On to active kids…. Sweat socks, old dirty laundry, forgotten snackies, spilled drinks. All typical and smelly teenaged issues. The locker room aroma that may mean the sweet smell of success to them. It means anything but, to the buyers holding their nose and wiping at watering eyes as they pass by the room. On so many levels, it’s vitally important to just clean up the room, then dig deep to remove the ground in items that are causing the odors. If a scent is in the air long enough it impregnates other items in the room, wallpaper bedding, upholstery, carpeting and more. Disorder and messiness cause so many reactions in a buyer’s eyes:  Clutter, distaste, revulsion?  You have to remove the mess, just so you can reach and work on these underlying odor generators. After tidying up, you could spray a mixture of vinegar and water(.5 cup vinegar to gallon of water) and wiping the place down. If the mess has been there awhile stronger means will probably be required. The next, most extreme method to fight this miasma is an ozone machine. It emits gaseous particles that bond with the nasty particles, spores, bacteria and such floating around and lessen/eliminate odors in the air. Lastly, You can also try changing the soft, upholstered furniture, carpet, removing wallpaper and painting. If that fails, well, you could try carpet-bombing.

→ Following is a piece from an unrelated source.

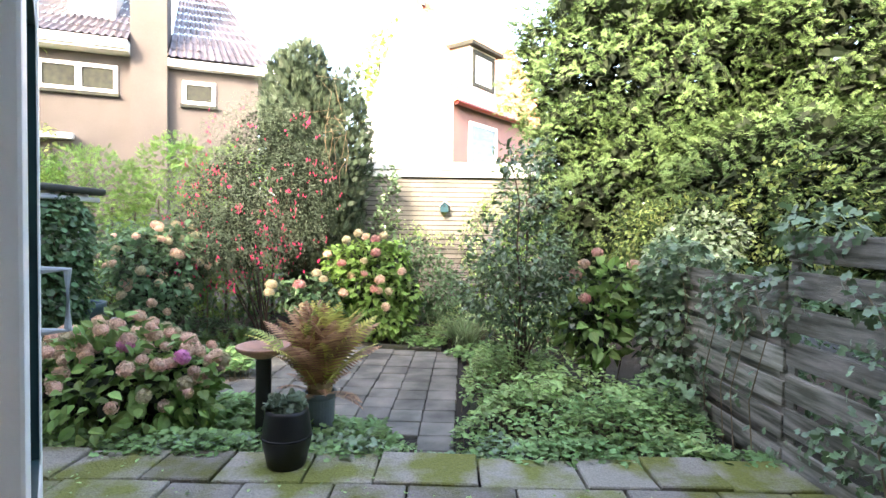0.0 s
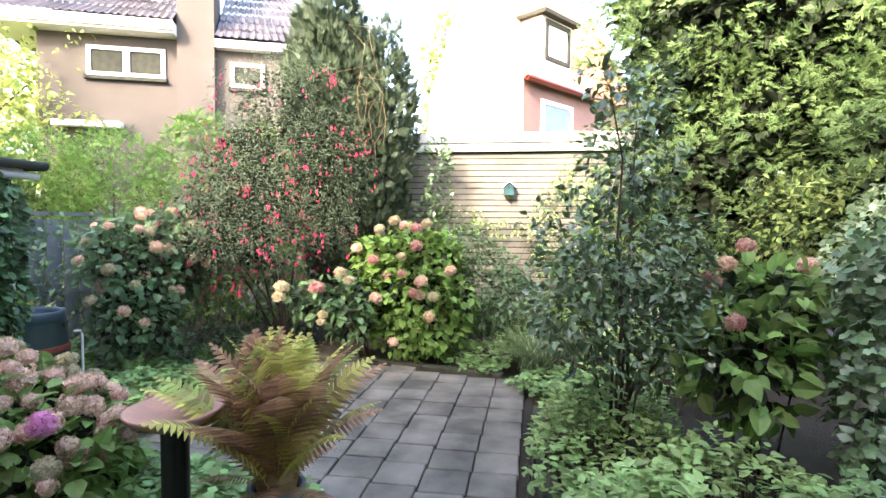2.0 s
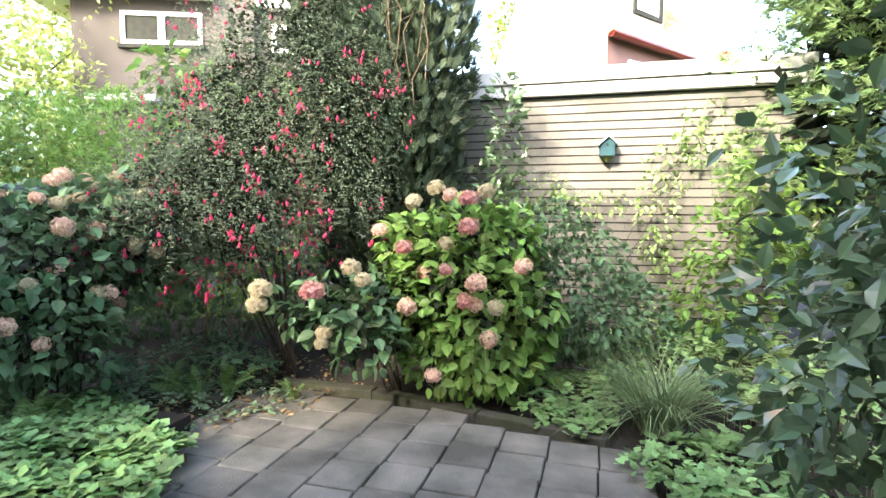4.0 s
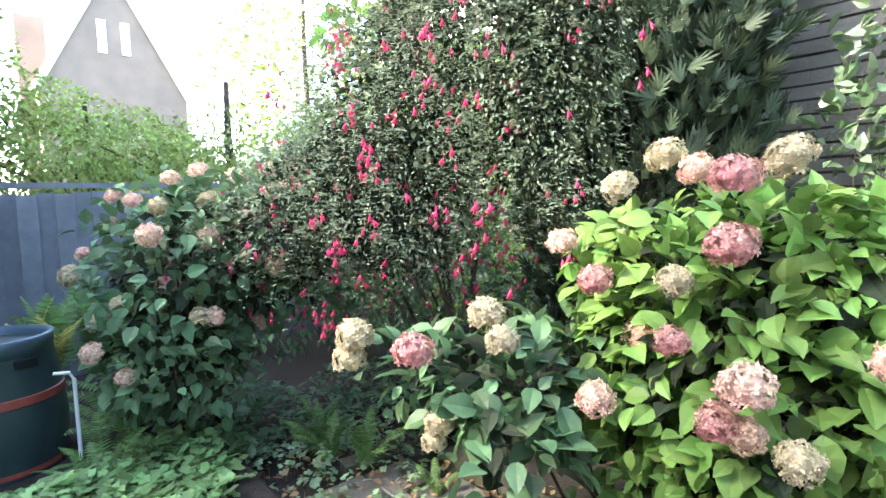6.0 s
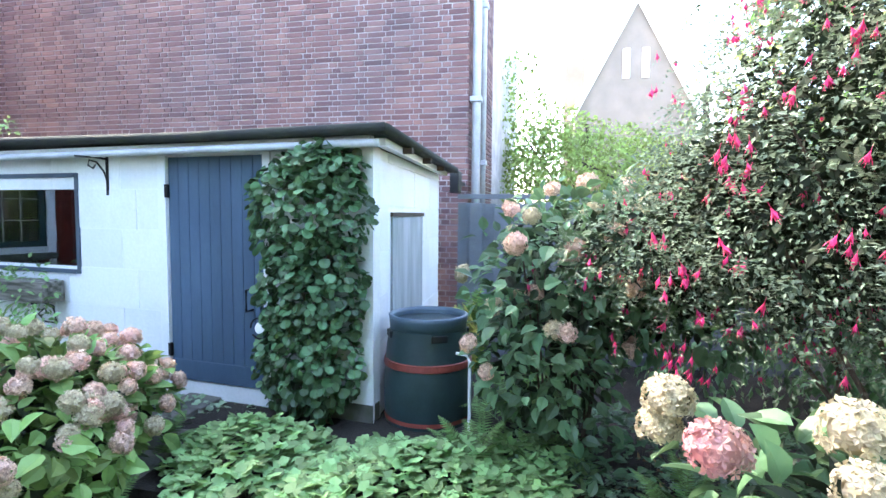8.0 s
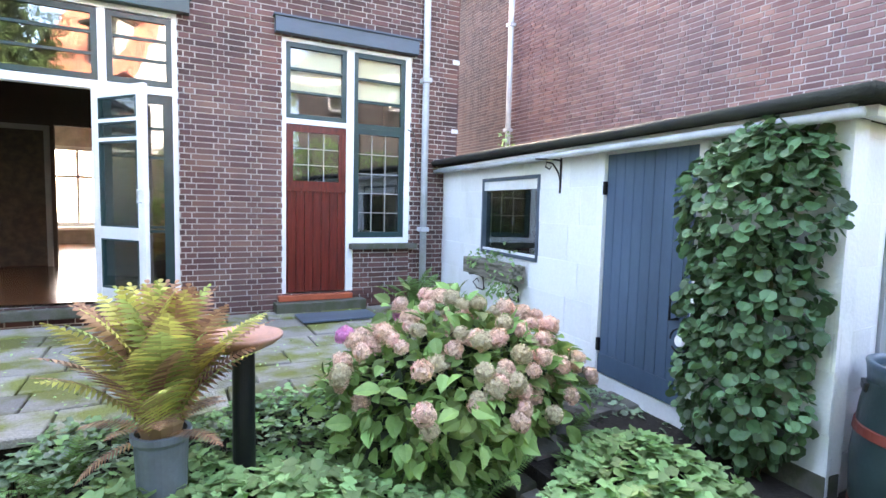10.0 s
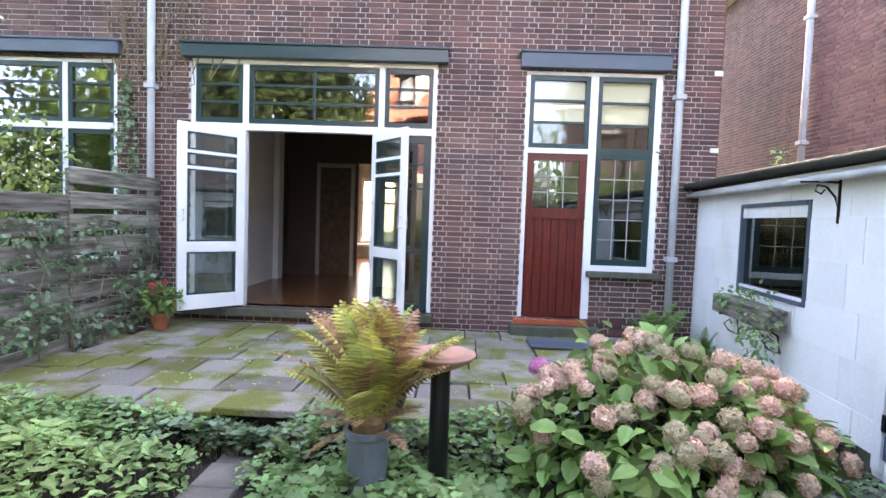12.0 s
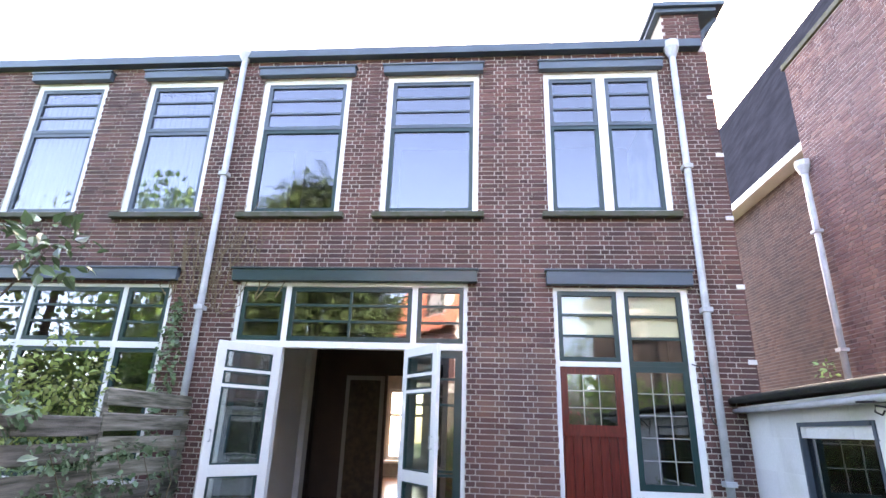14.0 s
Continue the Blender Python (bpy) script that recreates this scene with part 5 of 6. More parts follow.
for q, d in zip(p[near], o[near]):
    ax = unit(np.array([d[0], d[1], 0.0]) + rng.normal(0, 0.5, 3) + np.array([0, 0, 0.45]))
    sd = unit(np.cross(ax, np.array([0, 0, 1.0]) + rng.normal(0, 0.5, 3)))
    L = rng.uniform(0.26, 0.52)
    for i in range(11):
        s = (i + 0.5) / 11
        k = (-1) ** i
        P.append(q + ax * L * (s - 0.35) + sd * k * 0.03 + np.array([0, 0, 0.08 * s - 0.22 * s * s]))
        A.append(ax * (0.7 + s) + sd * k * (1.15 - s) + np.array([0, 0, -0.25 * s]) + rng.normal(0, 0.12, 3))
        N.append(np.array([0, 0, 0.7]) + 0.7 * d + rng.normal(0, 0.4, 3))
        S.append(0.135 * (1.15 - 0.5 * s) * rng.uniform(0.75, 1.2))
v, f = scatter(FAN, np.array(P), np.array(A), np.array(N), np.array(S))
put("crown", mesh_of("crown", v.tolist(), f, L_CON), con)
# Shade deep in the cypress is painted by these near-black leaves.
leaves("inner_crown", SMALL, [(b[0], b[1], b[2], b[3] * .79, b[4] * .79, b[5] * .81) for b in CB], 42000, 0.26, L_INNER_SHADE, con, 0.3, 0.6, 0.6, 0.4, 0.15, 0.7, 2.6, 0.4)
part("trunk", tube([(0, 0, -0.1), (0, 0, 3), (0, 0.1, 6), (0.1, 0, 9)], 0.22, 0.04, 10), BARK, con)
# a darker tree further along
dt = thing("fir_tree", "dark evergreen tree behind the plank fence", "tree", 8.6, 7.0, 0)
leaves("crown", SPRAY, [(0, 0, 2.5, 1.8, 2.0, 2.4), (0, 0.2, 5.5, 1.6, 1.8, 3.0), (-0.6, -2.0, 2.0, 1.5, 1.4, 1.6)], 5000, 0.36, L_HEDGE, dt, 0.4, 0.8, 0.5, 0.3, 0.25, 1.9, 2.6, 0.2)
part("trunk", tube([(0, 0, -0.1), (0, 0, 4), (0, 0, 8)], 0.18, 0.04, 8), BARK, dt)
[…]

Ever have a family member drop rotten bananas or some other bit of produce that passed it’s prime into a fresh garbage bag. Well before the time that bag is ready to be put outside, you have a fly ridden cloud of noxious gas emitting from the bag. Frequently, that lovely scent escapes the bag. It buries itself in wallpaper or clothing nearby to the garbage bucket. You can pulp lemons or oranges – anything citrus really -, skin and all, in a food processor then boil the mixture up. Wipe down the bucket and the area surrounding it to remove the odor. The same type of thing happens in your garbage disposal from time to time, particularly in warm weather. Dump a little baking soda down the disposal followed by the remainder of the citrus mixture to finish that off.

Whether you need a few taps with a ball peen hammer or you need to drag out the nuclear options, you want to make sure your house smells fresh and inviting to as wide a margin of potential buyers as possible. Many people don’t realize they think with their nose. They get a feeling and run with it without even realizing that it was an odor that turned them off. That means you have to be pro-active, because buyers will walk and neither you nor they, may ever realize why.